# Set exercise
Write out each line that follows exactly as it stands, without the pictures.

# Information supplied

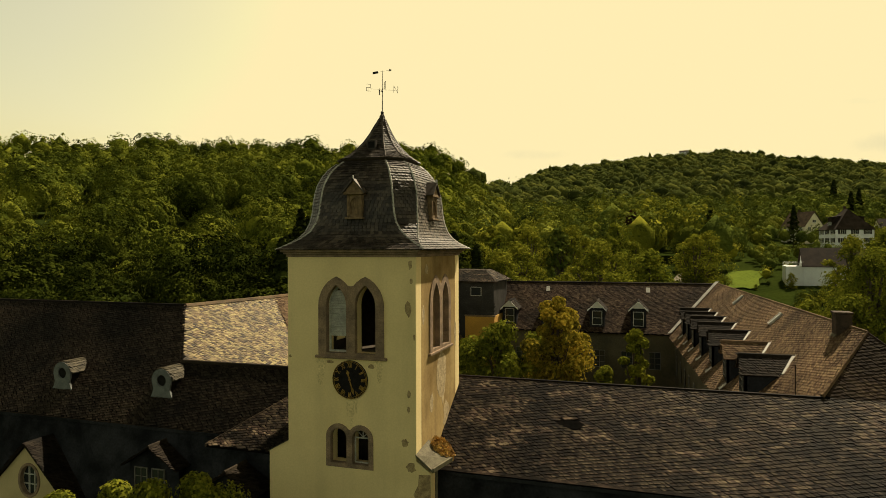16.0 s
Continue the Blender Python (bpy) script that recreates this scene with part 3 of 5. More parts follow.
def surround(c, kind):
    """The stone band round a pair: one outline about both arches, less the openings."""
    if kind == "lancet":
        o = lancet(c - 0.64, 15.12, 17.15, 18.34, 0.81)
        p = lancet(c + 0.64, 15.12, 17.15, 18.34, 0.81)
    else:
        o, p = round_arch(c - 0.485, 10.62, 11.82, 0.56), round_arch(c + 0.485, 10.62, 11.82, 0.56)
    left = [q for q in o[2:] if q[0] <= c + 1e-6]
    right = [q for q in p[2:] if q[0] >= c - 1e-6]
    seam = min(q[1] for q in right[-1:])
    out = [(o[0][0], o[0][1]), (p[1][0], p[1][1])] + right + left
    clean = []
    for q in out:
        if not clean or (abs(q[0] - clean[-1][0]) + abs(q[1] - clean[-1][1])) > 1e-4:
            clean.append(q)
    return clean


CX, CY = 5.06, 27.97
WALLS = {
    "south": (TX0, TX1, lambda u, v, w: (u, TY0 + w, v), CX),
    "east": (TY0 + 0.6, TY1 - 0.6, lambda u, v, w: (TX1 - w, u, v), CY + 0.1),
    "north": (TX0, TX1, lambda u, v, w: (u, TY1 - w, v), CX),
    "west": (TY0 + 0.6, TY1 - 0.6, lambda u, v, w: (TX0 + w, u, v), CY),
}
for side, (u0, u1, to3d, c) in WALLS.items():
    holes = twin(c, "lancet") + (twin(CX - 0.08, "round") if side == "south" else [])
    out = [(u0, 0), (u1, 0), (u1, TZ), (u0, TZ)]
    if side == "south":
        out = [(1.26, 0), (8.44, 0), (8.44, 10.75), (TX1, 11.15), (TX1, TZ), (TX0, TZ), (TX0, 11.5), (1.26, 11.0)]
    tpart("wall", holed(out, holes, to3d, 0.6), RENDER_DIRTY_DIMMED if side == "east" else RENDER_YELLOW, None, "ochre lime render, cracked and stained" if side == "south" else "")
    # dark boards added inside so that the openings look unlit
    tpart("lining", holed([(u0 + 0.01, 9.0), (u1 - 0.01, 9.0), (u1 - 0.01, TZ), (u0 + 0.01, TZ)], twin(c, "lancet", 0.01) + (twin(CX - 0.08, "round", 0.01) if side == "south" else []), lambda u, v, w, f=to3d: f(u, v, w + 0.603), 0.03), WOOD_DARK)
    sur = tpart("window_surround", holed(surround(c, "lancet"), twin(c, "lancet", -0.004), lambda u, v, w, f=to3d: f(u, v, w - 0.05), 0.25), STONE, None, "red-brown sandstone twin lancet surround")
    sill = bmesh.new()
    a, b = to3d(c - 1.58, 15.02, -0.12), to3d(c + 1.58, 15.12, 0.3)
    add_box(sill, min(a[0], b[0]), max(a[0], b[0]), min(a[1], b[1]), max(a[1], b[1]), 15.02, 15.125, 0.015)
    tpart("sill", sill, STONE)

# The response
16.0 s
Continue the Blender Python (bpy) script that recreates this scene with part 3 of 5. More parts follow.
def surround(c, kind):
    """The stone band round a pair: one outline about both arches, less the openings."""
    if kind == "lancet":
        o = lancet(c - 0.64, 15.12, 17.15, 18.34, 0.81)
        p = lancet(c + 0.64, 15.12, 17.15, 18.34, 0.81)
    else:
        o, p = round_arch(c - 0.485, 10.62, 11.82, 0.56), round_arch(c + 0.485, 10.62, 11.82, 0.56)
    left = [q for q in o[2:] if q[0] <= c + 1e-6]
    right = [q for q in p[2:] if q[0] >= c - 1e-6]
    seam = min(q[1] for q in right[-1:])
    out = [(o[0][0], o[0][1]), (p[1][0], p[1][1])] + right + left
    clean = []
    for q in out:
        if not clean or (abs(q[0] - clean[-1][0]) + abs(q[1] - clean[-1][1])) > 1e-4:
            clean.append(q)
    return clean


CX, CY = 5.06, 27.97
WALLS = {
    "south": (TX0, TX1, lambda u, v, w: (u, TY0 + w, v), CX),
    "east": (TY0 + 0.6, TY1 - 0.6, lambda u, v, w: (TX1 - w, u, v), CY + 0.1),
    "north": (TX0, TX1, lambda u, v, w: (u, TY1 - w, v), CX),
    "west": (TY0 + 0.6, TY1 - 0.6, lambda u, v, w: (TX0 + w, u, v), CY),
}
for side, (u0, u1, to3d, c) in WALLS.items():
    holes = twin(c, "lancet") + (twin(CX - 0.08, "round") if side == "south" else [])
    out = [(u0, 0), (u1, 0), (u1, TZ), (u0, TZ)]
    if side == "south":
        out = [(1.26, 0), (8.44, 0), (8.44, 10.75), (TX1, 11.15), (TX1, TZ), (TX0, TZ), (TX0, 11.5), (1.26, 11.0)]
    tpart("wall", holed(out, holes, to3d, 0.6), RENDER_DIRTY_DIMMED if side == "east" else RENDER_YELLOW, None, "ochre lime render, cracked and stained" if side == "south" else "")
    # dark boards added inside so that the openings look unlit
    tpart("lining", holed([(u0 + 0.01, 9.0), (u1 - 0.01, 9.0), (u1 - 0.01, TZ), (u0 + 0.01, TZ)], twin(c, "lancet", 0.01) + (twin(CX - 0.08, "round", 0.01) if side == "south" else []), lambda u, v, w, f=to3d: f(u, v, w + 0.603), 0.03), WOOD_DARK)
    sur = tpart("window_surround", holed(surround(c, "lancet"), twin(c, "lancet", -0.004), lambda u, v, w, f=to3d: f(u, v, w - 0.05), 0.25), STONE, None, "red-brown sandstone twin lancet surround")
    sill = bmesh.new()
    a, b = to3d(c - 1.58, 15.02, -0.12), to3d(c + 1.58, 15.12, 0.3)
    add_box(sill, min(a[0], b[0]), max(a[0], b[0]), min(a[1], b[1]), max(a[1], b[1]), 15.02, 15.125, 0.015)
    tpart("sill", sill, STONE)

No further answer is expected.